Doncasters steel works can be seen in the distance


Doncasters Group Ltd was originally founded in 1778, when Daniel Doncaster established an operation in Sheffield, England to apply the crucible steel-making process to the manufacture of hand tools and is now one of the longest continuously operating industrial manufacturing companies in the world. Doncasters Blaeanvon was established in the 1950’s and remains an active industrial site in Forgeside. Manufacturers of forged rings, casings, blades and discs for the aerospace, industrial gas turbine and specialized engineering industries.

Houses at Forge Row


Varteg Ironworks opened in the early 1800’s on land let by Thomas Hill and Thomas Hopkins. The lower Varteg incline was constructed around 1803 to transport trams of pig iron from the Varteg ironworks to Cwmavon Forge. It was then passed to the Monmouthshire and Brecon Canal to be transported around the UK and abroad.
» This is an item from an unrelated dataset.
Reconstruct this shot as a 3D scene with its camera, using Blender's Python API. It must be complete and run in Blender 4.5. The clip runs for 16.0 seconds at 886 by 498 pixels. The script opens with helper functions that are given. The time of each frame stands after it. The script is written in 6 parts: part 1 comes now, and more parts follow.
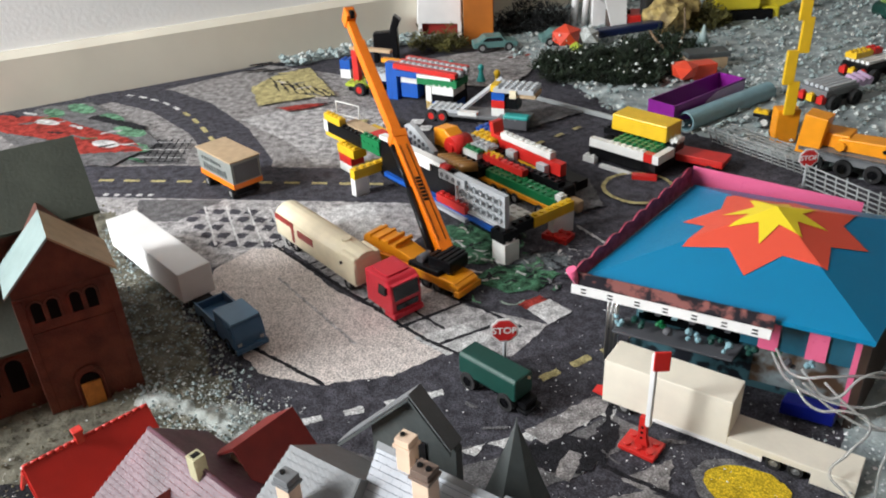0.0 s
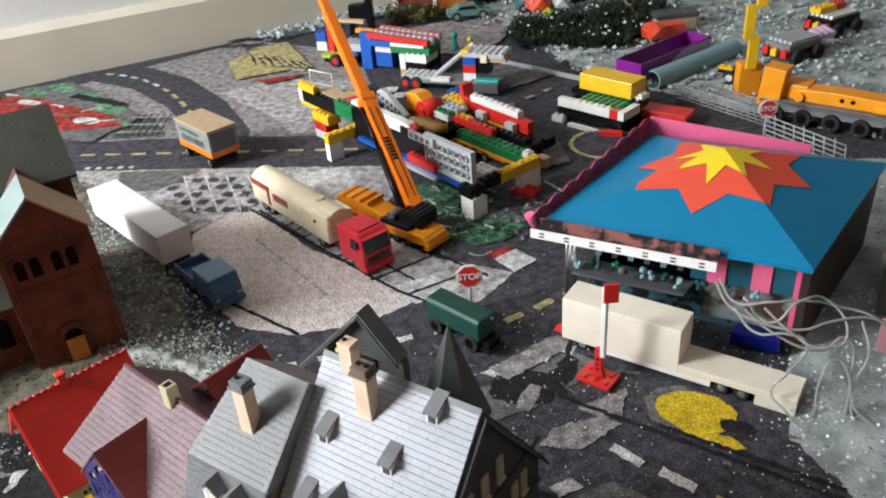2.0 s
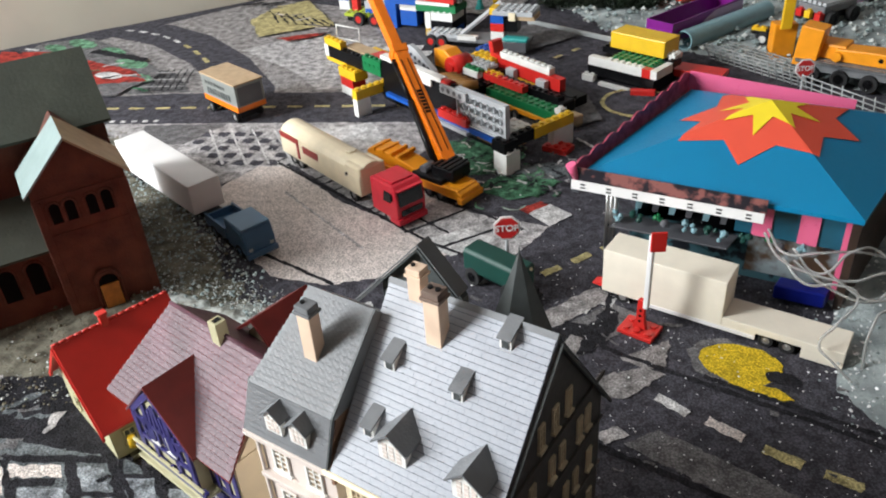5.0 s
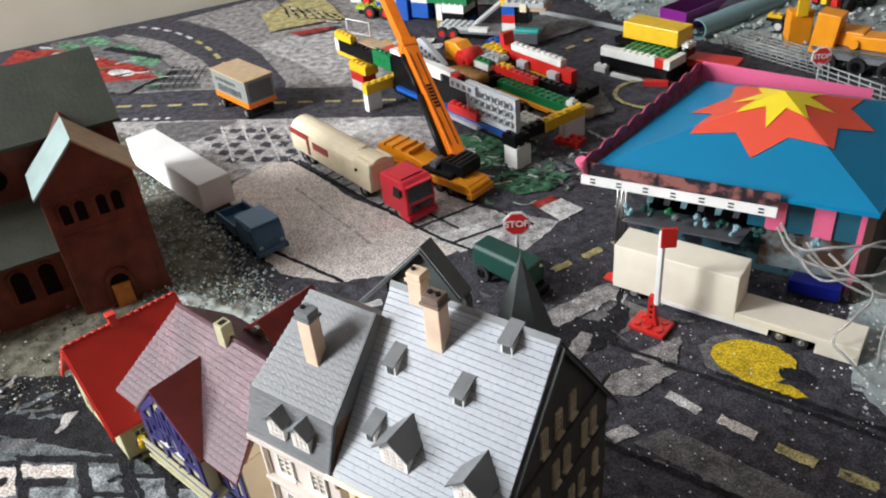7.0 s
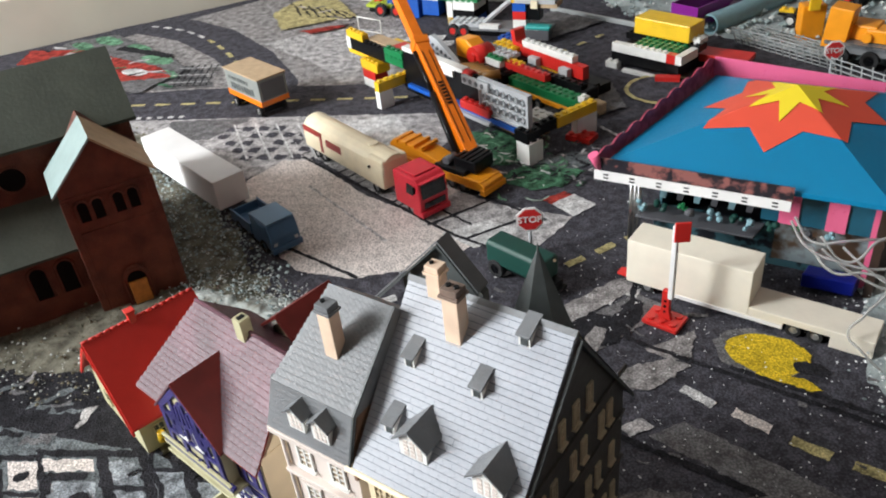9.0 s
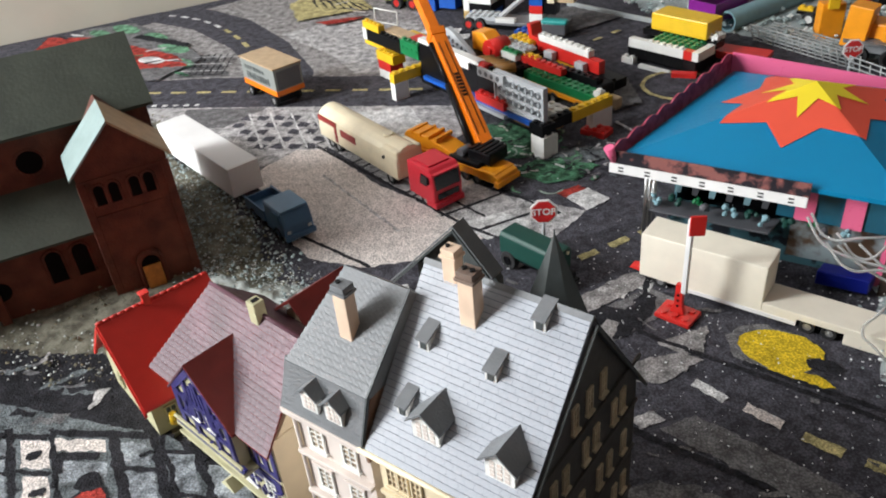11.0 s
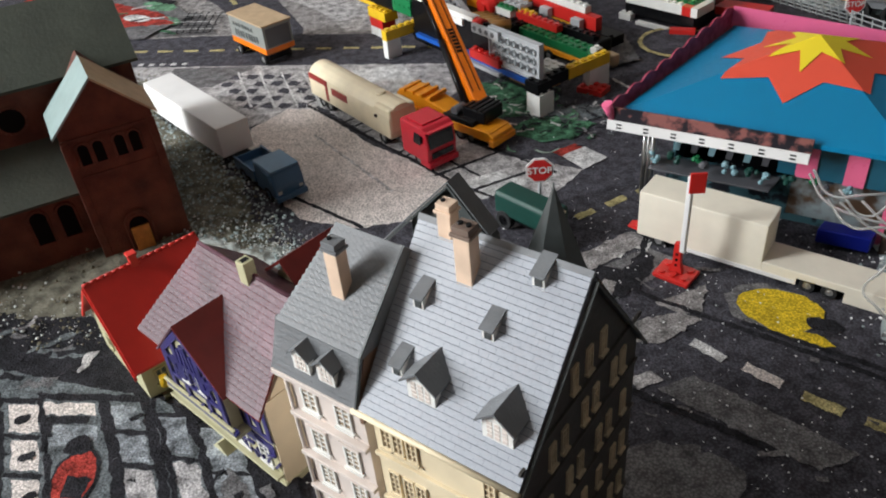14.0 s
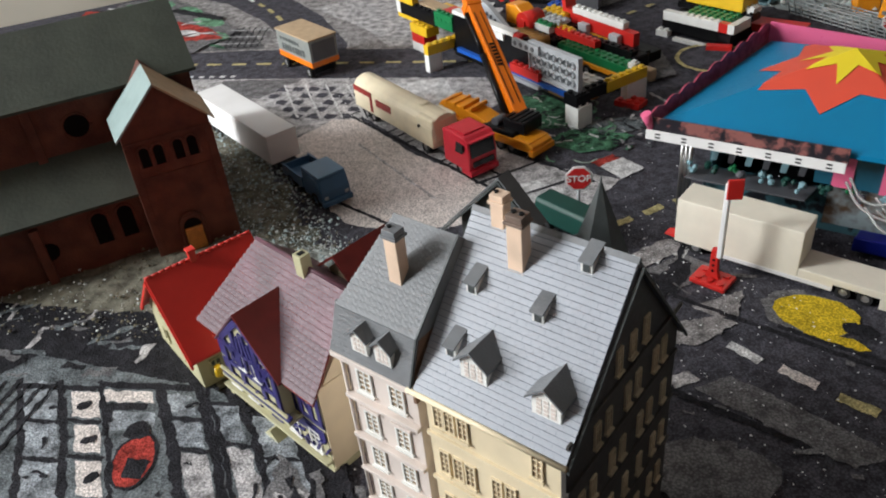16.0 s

Varteg colliery opened in 1860 as a coal and iron mine and In 1861 the tram line was extended as well.

An old photo of Engine Row

Stack Square and Engine Row

Stack Square and Engine Row are a set of small stone cottages built in the 1780’s to house the skilled furnace workers from Blaenavon Ironworks. The houses would have encouraged skilled migrants to come and work at the new Ironworks, like Timothy McCarthy. The square included the manager’s house, the company shop, and office. Today they are a Scheduled Ancient Monument and have been restored by CADW for visitors to walk around. In 2007/8 they featured in the popular BBC Coal House television series.